#### GIVEN INFORMATION

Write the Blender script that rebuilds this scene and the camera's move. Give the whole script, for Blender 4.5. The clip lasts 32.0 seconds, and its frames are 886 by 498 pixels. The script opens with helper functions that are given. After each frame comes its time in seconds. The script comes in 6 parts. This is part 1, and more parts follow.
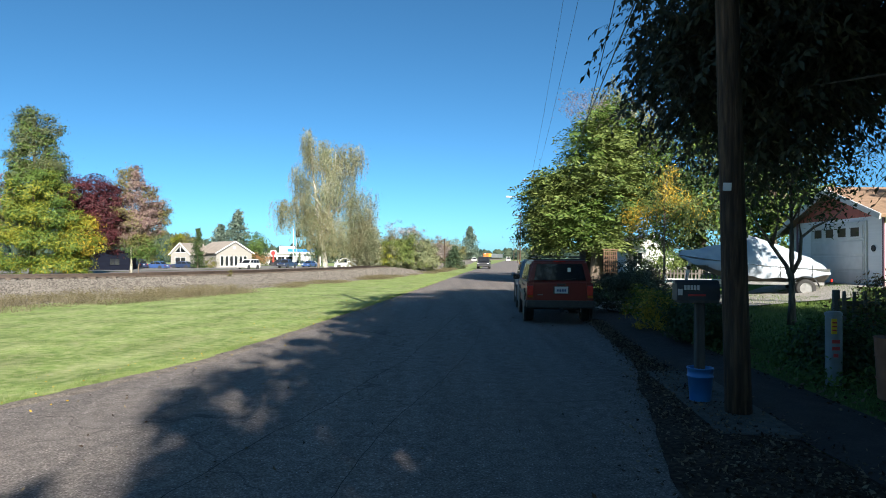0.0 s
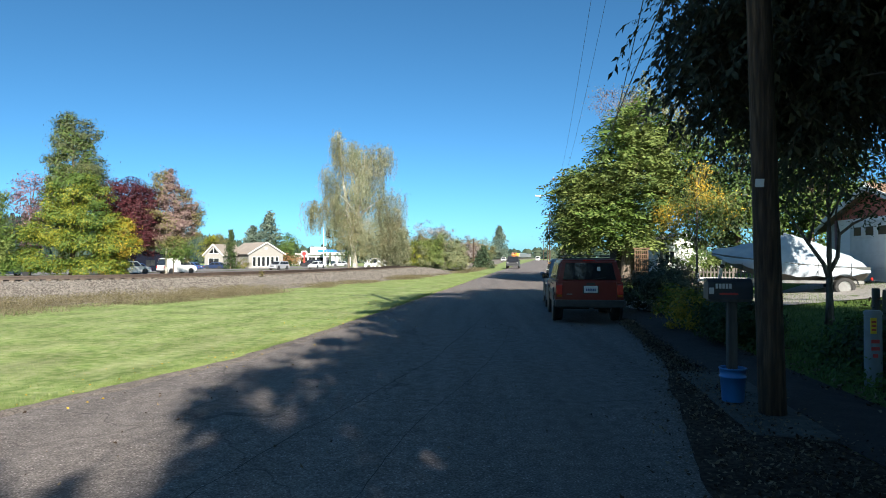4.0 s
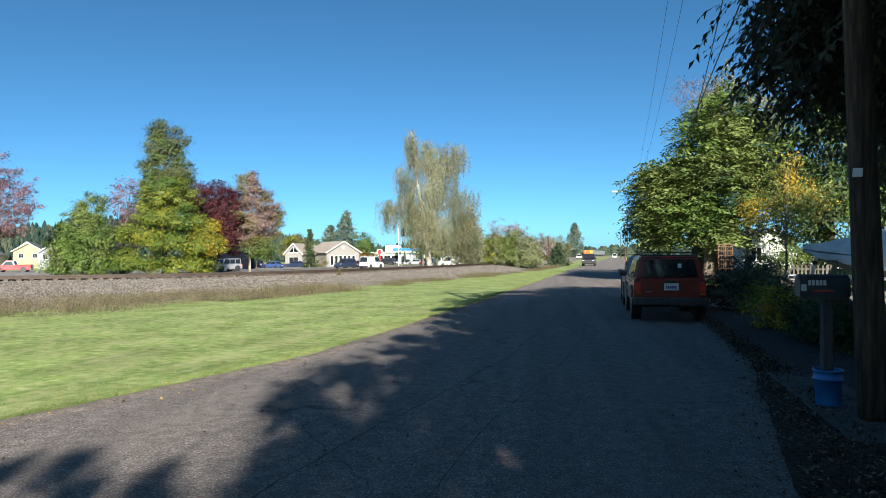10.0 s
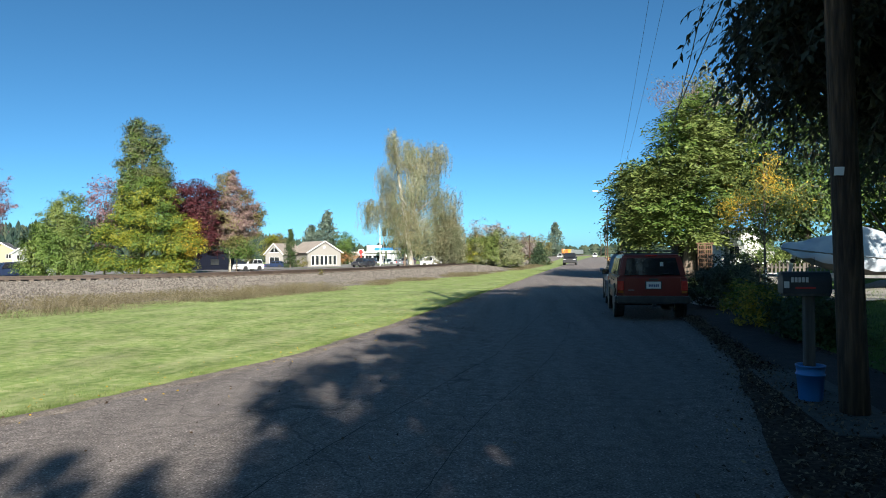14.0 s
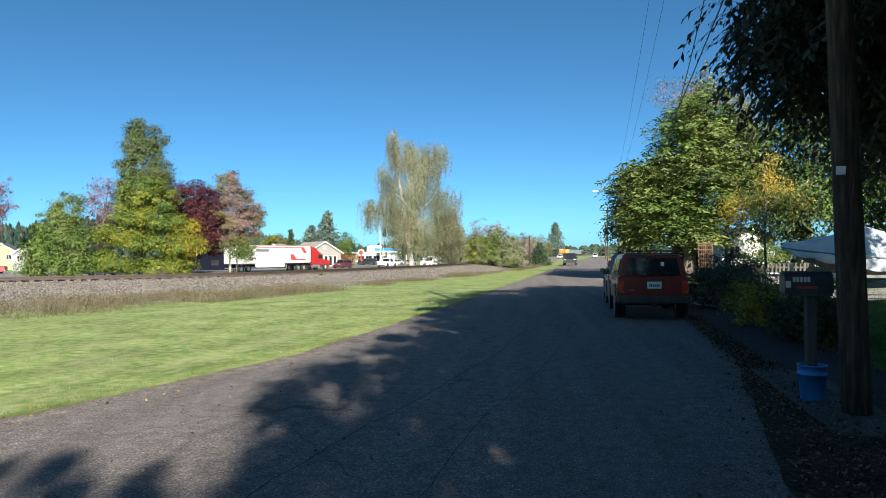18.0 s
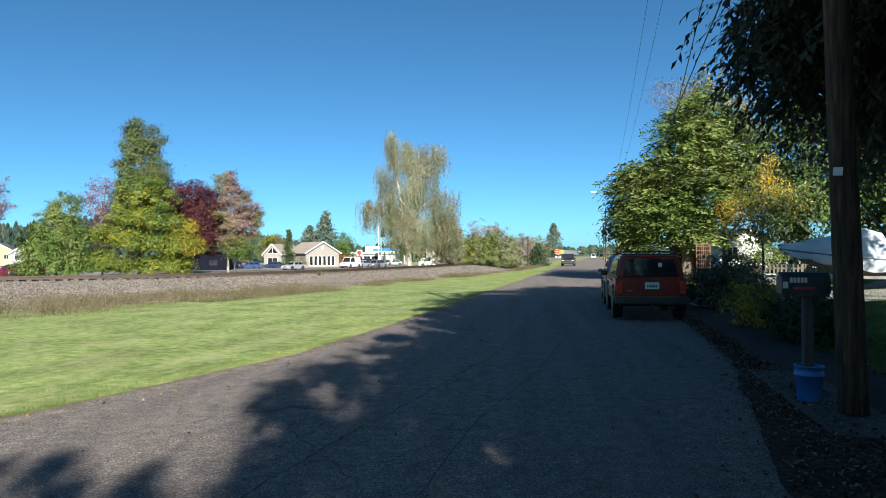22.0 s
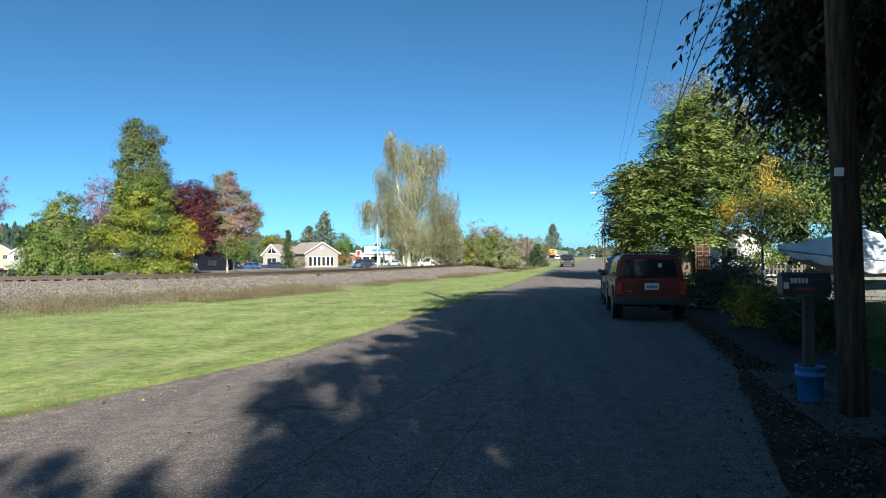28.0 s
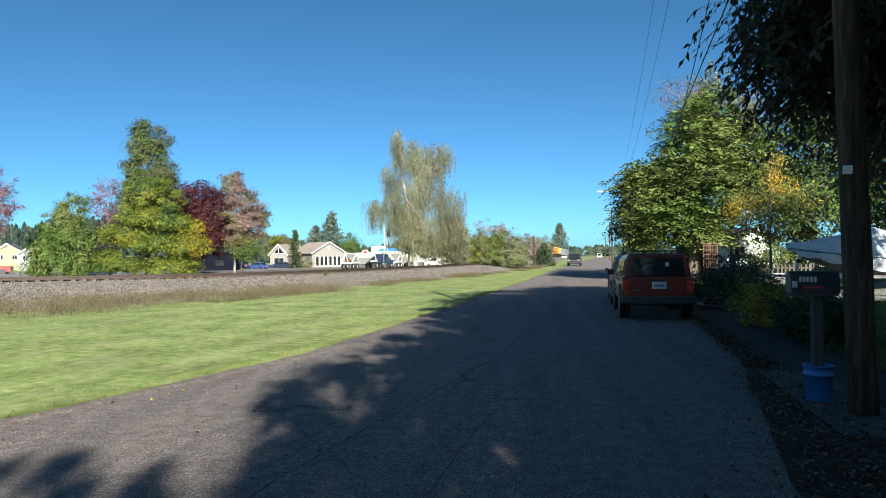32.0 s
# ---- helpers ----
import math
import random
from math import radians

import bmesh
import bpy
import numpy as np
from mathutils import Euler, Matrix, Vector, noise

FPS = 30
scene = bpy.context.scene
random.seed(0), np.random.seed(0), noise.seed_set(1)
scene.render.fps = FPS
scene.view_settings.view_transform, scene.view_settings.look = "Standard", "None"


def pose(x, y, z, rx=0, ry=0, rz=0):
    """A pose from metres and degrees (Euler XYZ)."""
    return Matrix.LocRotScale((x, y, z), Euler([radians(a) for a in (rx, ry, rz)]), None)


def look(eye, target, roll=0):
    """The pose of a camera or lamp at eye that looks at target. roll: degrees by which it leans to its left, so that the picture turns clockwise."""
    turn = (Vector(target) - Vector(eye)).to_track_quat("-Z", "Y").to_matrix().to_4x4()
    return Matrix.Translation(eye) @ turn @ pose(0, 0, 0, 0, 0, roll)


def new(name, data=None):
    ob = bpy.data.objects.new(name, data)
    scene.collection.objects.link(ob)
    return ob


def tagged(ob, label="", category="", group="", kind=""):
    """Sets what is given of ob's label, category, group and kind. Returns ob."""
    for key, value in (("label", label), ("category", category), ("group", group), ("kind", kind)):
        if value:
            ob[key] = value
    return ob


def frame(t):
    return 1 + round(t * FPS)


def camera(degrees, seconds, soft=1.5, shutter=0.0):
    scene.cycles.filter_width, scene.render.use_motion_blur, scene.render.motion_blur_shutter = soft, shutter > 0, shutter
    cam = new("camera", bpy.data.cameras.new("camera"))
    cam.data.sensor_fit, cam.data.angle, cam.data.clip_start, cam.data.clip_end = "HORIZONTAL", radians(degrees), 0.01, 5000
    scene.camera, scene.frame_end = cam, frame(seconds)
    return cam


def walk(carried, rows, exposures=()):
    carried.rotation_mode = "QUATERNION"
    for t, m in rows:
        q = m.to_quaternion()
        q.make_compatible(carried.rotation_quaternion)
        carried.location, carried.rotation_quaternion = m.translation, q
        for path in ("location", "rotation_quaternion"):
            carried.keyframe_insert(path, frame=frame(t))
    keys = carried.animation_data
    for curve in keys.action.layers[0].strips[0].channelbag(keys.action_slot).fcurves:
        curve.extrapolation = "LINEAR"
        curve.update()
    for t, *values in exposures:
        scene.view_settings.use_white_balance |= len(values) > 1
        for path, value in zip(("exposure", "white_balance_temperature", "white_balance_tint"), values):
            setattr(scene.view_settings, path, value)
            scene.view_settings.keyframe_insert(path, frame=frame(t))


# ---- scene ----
cam = camera(68.6, 32.0, 0.95)

# seconds, x, y, z, yaw, pitch, roll
PATH = [
    (0, 0, 0, 1.7, 0, 0.75, -0.3),
    (0.5, 0.001, 0.011, 1.699, 0.07, 0.77, -0.29),
    (1, 0.003, 0.016, 1.698, 0.19, 0.76, -0.28),
    (1.5, 0.008, 0.014, 1.696, 0.22, 0.77, -0.31),
    (2, 0.014, 0.01, 1.695, 0.27, 0.81, -0.33),
    (2.5, 0.022, 0.006, 1.694, 0.93, 0.74, -0.18),
    (3, 0.029, 0.006, 1.693, 1.69, 0.76, -0.16),
    (3.5, 0.033, 0.009, 1.693, 2.54, 0.74, -0.09),
    (5.5, 0.034, 0.017, 1.691, 2.6, 0.71, 0.05),
    (6, 0.034, 0.026, 1.687, 2.67, 0.65, 0.08),
    (6.5, 0.036, 0.033, 1.685, 3.07, 0.64, 0.1),
    (7, 0.038, 0.039, 1.682, 3.41, 0.64, 0.17),
    (7.5, 0.039, 0.041, 1.681, 3.57, 0.62, 0.18),
    (8, 0.037, 0.038, 1.68, 3.72, 0.63, 0.19),
    (8.5, 0.031, 0.031, 1.679, 3.9, 0.64, 0.19),
    (9, 0.028, 0.024, 1.678, 4.03, 0.64, 0.18),
    (9.5, 0.028, 0.022, 1.678, 4.62, 0.64, 0.16),
    (10, 0.026, 0.022, 1.678, 9.09, 0.57, 0.26),
    (10.5, 0.017, 0.022, 1.676, 14.04, 0.58, 0.6),
    (11, 0.004, 0.021, 1.674, 13.96, 0.54, 0.7),
    (11.5, -0.011, 0.02, 1.671, 13, 0.56, 0.61),
    (12, -0.025, 0.019, 1.669, 11.27, 0.56, 0.15),
    (12.5, -0.037, 0.018, 1.667, 8.33, 0.59, 0.3),
    (13, -0.045, 0.017, 1.666, 7.8, 0.54, 0.45),
    (13.5, -0.048, 0.017, 1.665, 7.59, 0.53, 0.41),
    (14, -0.047, 0.016, 1.665, 7.44, 0.53, 0.41),
    (14.5, -0.048, 0.014, 1.663, 7.35, 0.51, 0.36),
    (16.5, -0.051, 0.014, 1.662, 7.31, 0.53, 0.4),
    (17, -0.055, 0.015, 1.661, 7.33, 0.54, 0.43),
    (17.5, -0.058, 0.019, 1.66, 7.39, 0.53, 0.46),
    (18, -0.059, 0.024, 1.66, 7.45, 0.56, 0.46),
    (18.5, -0.06, 0.027, 1.659, 7.47, 0.55, 0.45),
    (19, -0.06, 0.028, 1.657, 7.45, 0.58, 0.42),
    (19.5, -0.059, 0.029, 1.656, 7.45, 0.59, 0.41),
    (20, -0.057, 0.029, 1.655, 7.44, 0.59, 0.4),
    (20.5, -0.055, 0.028, 1.657, 7.39, 0.6, 0.36),
    (21, -0.053, 0.027, 1.659, 7.45, 0.6, 0.37),
    (21.5, -0.051, 0.027, 1.659, 7.39, 0.62, 0.44),
    (22, -0.051, 0.027, 1.656, 7.3, 0.6, 0.35),
    (22.5, -0.054, 0.029, 1.654, 7.24, 0.61, 0.36),
    (23, -0.058, 0.031, 1.652, 7.18, 0.61, 0.37),
    (23.5, -0.062, 0.034, 1.651, 7.17, 0.61, 0.37),
    (24, -0.066, 0.036, 1.65, 7.16, 0.63, 0.41),
    (24.5, -0.068, 0.037, 1.651, 7.14, 0.62, 0.36),
    (25, -0.07, 0.038, 1.653, 7.13, 0.63, 0.35),
    (25.5, -0.071, 0.038, 1.654, 7.1, 0.64, 0.34),
    (27.5, -0.071, 0.035, 1.653, 7.2, 0.64, 0.32),
    (28, -0.069, 0.032, 1.651, 7.22, 0.65, 0.29),
    (28.5, -0.067, 0.03, 1.648, 7.27, 0.64, 0.25),
    (29, -0.066, 0.028, 1.645, 7.3, 0.64, 0.31),
    (29.5, -0.065, 0.027, 1.644, 7.35, 0.63, 0.29),
    (30, -0.064, 0.026, 1.647, 7.43, 0.62, 0.34),
    (30.5, -0.062, 0.026, 1.651, 7.53, 0.59, 0.37),
    (31, -0.062, 0.026, 1.653, 7.6, 0.61, 0.46),
    (31.5, -0.064, 0.028, 1.654, 7.7, 0.6, 0.46),
    (32, -0.066, 0.03, 1.652, 7.81, 0.6, 0.44),
]

walk(cam, [(t, pose(x, y, z, 90 + p, r, w)) for t, x, y, z, w, p, r in PATH],
     [(0, 1.48), (8.5, 1.46), (9.5, 1.42), (10.5, 1.32), (12.5, 1.35), (32, 1.35)])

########

Keep the pictures out of the copy and write out the data exactly as it stands.

Write the Blender script that rebuilds this scene and the camera's move. Give the whole script, for Blender 4.5. The clip lasts 32.0 seconds, and its frames are 886 by 498 pixels. The script opens with helper functions that are given. After each frame comes its time in seconds. The script comes in 6 parts. This is part 1, and more parts follow.
0.0 s
4.0 s
10.0 s
14.0 s
18.0 s
22.0 s
28.0 s
32.0 s
# ---- helpers ----
import math
import random
from math import radians

import bmesh
import bpy
import numpy as np
from mathutils import Euler, Matrix, Vector, noise

FPS = 30
scene = bpy.context.scene
random.seed(0), np.random.seed(0), noise.seed_set(1)
scene.render.fps = FPS
scene.view_settings.view_transform, scene.view_settings.look = "Standard", "None"


def pose(x, y, z, rx=0, ry=0, rz=0):
    """A pose from metres and degrees (Euler XYZ)."""
    return Matrix.LocRotScale((x, y, z), Euler([radians(a) for a in (rx, ry, rz)]), None)


def look(eye, target, roll=0):
    """The pose of a camera or lamp at eye that looks at target. roll: degrees by which it leans to its left, so that the picture turns clockwise."""
    turn = (Vector(target) - Vector(eye)).to_track_quat("-Z", "Y").to_matrix().to_4x4()
    return Matrix.Translation(eye) @ turn @ pose(0, 0, 0, 0, 0, roll)


def new(name, data=None):
    ob = bpy.data.objects.new(name, data)
    scene.collection.objects.link(ob)
    return ob


def tagged(ob, label="", category="", group="", kind=""):
    """Sets what is given of ob's label, category, group and kind. Returns ob."""
    for key, value in (("label", label), ("category", category), ("group", group), ("kind", kind)):
        if value:
            ob[key] = value
    return ob


def frame(t):
    return 1 + round(t * FPS)


def camera(degrees, seconds, soft=1.5, shutter=0.0):
    scene.cycles.filter_width, scene.render.use_motion_blur, scene.render.motion_blur_shutter = soft, shutter > 0, shutter
    cam = new("camera", bpy.data.cameras.new("camera"))
    cam.data.sensor_fit, cam.data.angle, cam.data.clip_start, cam.data.clip_end = "HORIZONTAL", radians(degrees), 0.01, 5000
    scene.camera, scene.frame_end = cam, frame(seconds)
    return cam


def walk(carried, rows, exposures=()):
    carried.rotation_mode = "QUATERNION"
    for t, m in rows:
        q = m.to_quaternion()
        q.make_compatible(carried.rotation_quaternion)
        carried.location, carried.rotation_quaternion = m.translation, q
        for path in ("location", "rotation_quaternion"):
            carried.keyframe_insert(path, frame=frame(t))
    keys = carried.animation_data
    for curve in keys.action.layers[0].strips[0].channelbag(keys.action_slot).fcurves:
        curve.extrapolation = "LINEAR"
        curve.update()
    for t, *values in exposures:
        scene.view_settings.use_white_balance |= len(values) > 1
        for path, value in zip(("exposure", "white_balance_temperature", "white_balance_tint"), values):
            setattr(scene.view_settings, path, value)
            scene.view_settings.keyframe_insert(path, frame=frame(t))


# ---- scene ----
cam = camera(68.6, 32.0, 0.95)

# seconds, x, y, z, yaw, pitch, roll
PATH = [
    (0, 0, 0, 1.7, 0, 0.75, -0.3),
    (0.5, 0.001, 0.011, 1.699, 0.07, 0.77, -0.29),
    (1, 0.003, 0.016, 1.698, 0.19, 0.76, -0.28),
    (1.5, 0.008, 0.014, 1.696, 0.22, 0.77, -0.31),
    (2, 0.014, 0.01, 1.695, 0.27, 0.81, -0.33),
    (2.5, 0.022, 0.006, 1.694, 0.93, 0.74, -0.18),
    (3, 0.029, 0.006, 1.693, 1.69, 0.76, -0.16),
    (3.5, 0.033, 0.009, 1.693, 2.54, 0.74, -0.09),
    (5.5, 0.034, 0.017, 1.691, 2.6, 0.71, 0.05),
    (6, 0.034, 0.026, 1.687, 2.67, 0.65, 0.08),
    (6.5, 0.036, 0.033, 1.685, 3.07, 0.64, 0.1),
    (7, 0.038, 0.039, 1.682, 3.41, 0.64, 0.17),
    (7.5, 0.039, 0.041, 1.681, 3.57, 0.62, 0.18),
    (8, 0.037, 0.038, 1.68, 3.72, 0.63, 0.19),
    (8.5, 0.031, 0.031, 1.679, 3.9, 0.64, 0.19),
    (9, 0.028, 0.024, 1.678, 4.03, 0.64, 0.18),
    (9.5, 0.028, 0.022, 1.678, 4.62, 0.64, 0.16),
    (10, 0.026, 0.022, 1.678, 9.09, 0.57, 0.26),
    (10.5, 0.017, 0.022, 1.676, 14.04, 0.58, 0.6),
    (11, 0.004, 0.021, 1.674, 13.96, 0.54, 0.7),
    (11.5, -0.011, 0.02, 1.671, 13, 0.56, 0.61),
    (12, -0.025, 0.019, 1.669, 11.27, 0.56, 0.15),
    (12.5, -0.037, 0.018, 1.667, 8.33, 0.59, 0.3),
    (13, -0.045, 0.017, 1.666, 7.8, 0.54, 0.45),
    (13.5, -0.048, 0.017, 1.665, 7.59, 0.53, 0.41),
    (14, -0.047, 0.016, 1.665, 7.44, 0.53, 0.41),
    (14.5, -0.048, 0.014, 1.663, 7.35, 0.51, 0.36),
    (16.5, -0.051, 0.014, 1.662, 7.31, 0.53, 0.4),
    (17, -0.055, 0.015, 1.661, 7.33, 0.54, 0.43),
    (17.5, -0.058, 0.019, 1.66, 7.39, 0.53, 0.46),
    (18, -0.059, 0.024, 1.66, 7.45, 0.56, 0.46),
    (18.5, -0.06, 0.027, 1.659, 7.47, 0.55, 0.45),
    (19, -0.06, 0.028, 1.657, 7.45, 0.58, 0.42),
    (19.5, -0.059, 0.029, 1.656, 7.45, 0.59, 0.41),
    (20, -0.057, 0.029, 1.655, 7.44, 0.59, 0.4),
    (20.5, -0.055, 0.028, 1.657, 7.39, 0.6, 0.36),
    (21, -0.053, 0.027, 1.659, 7.45, 0.6, 0.37),
    (21.5, -0.051, 0.027, 1.659, 7.39, 0.62, 0.44),
    (22, -0.051, 0.027, 1.656, 7.3, 0.6, 0.35),
    (22.5, -0.054, 0.029, 1.654, 7.24, 0.61, 0.36),
    (23, -0.058, 0.031, 1.652, 7.18, 0.61, 0.37),
    (23.5, -0.062, 0.034, 1.651, 7.17, 0.61, 0.37),
    (24, -0.066, 0.036, 1.65, 7.16, 0.63, 0.41),
    (24.5, -0.068, 0.037, 1.651, 7.14, 0.62, 0.36),
    (25, -0.07, 0.038, 1.653, 7.13, 0.63, 0.35),
    (25.5, -0.071, 0.038, 1.654, 7.1, 0.64, 0.34),
    (27.5, -0.071, 0.035, 1.653, 7.2, 0.64, 0.32),
    (28, -0.069, 0.032, 1.651, 7.22, 0.65, 0.29),
    (28.5, -0.067, 0.03, 1.648, 7.27, 0.64, 0.25),
    (29, -0.066, 0.028, 1.645, 7.3, 0.64, 0.31),
    (29.5, -0.065, 0.027, 1.644, 7.35, 0.63, 0.29),
    (30, -0.064, 0.026, 1.647, 7.43, 0.62, 0.34),
    (30.5, -0.062, 0.026, 1.651, 7.53, 0.59, 0.37),
    (31, -0.062, 0.026, 1.653, 7.6, 0.61, 0.46),
    (31.5, -0.064, 0.028, 1.654, 7.7, 0.6, 0.46),
    (32, -0.066, 0.03, 1.652, 7.81, 0.6, 0.44),
]

walk(cam, [(t, pose(x, y, z, 90 + p, r, w)) for t, x, y, z, w, p, r in PATH],
     [(0, 1.48), (8.5, 1.46), (9.5, 1.42), (10.5, 1.32), (12.5, 1.35), (32, 1.35)])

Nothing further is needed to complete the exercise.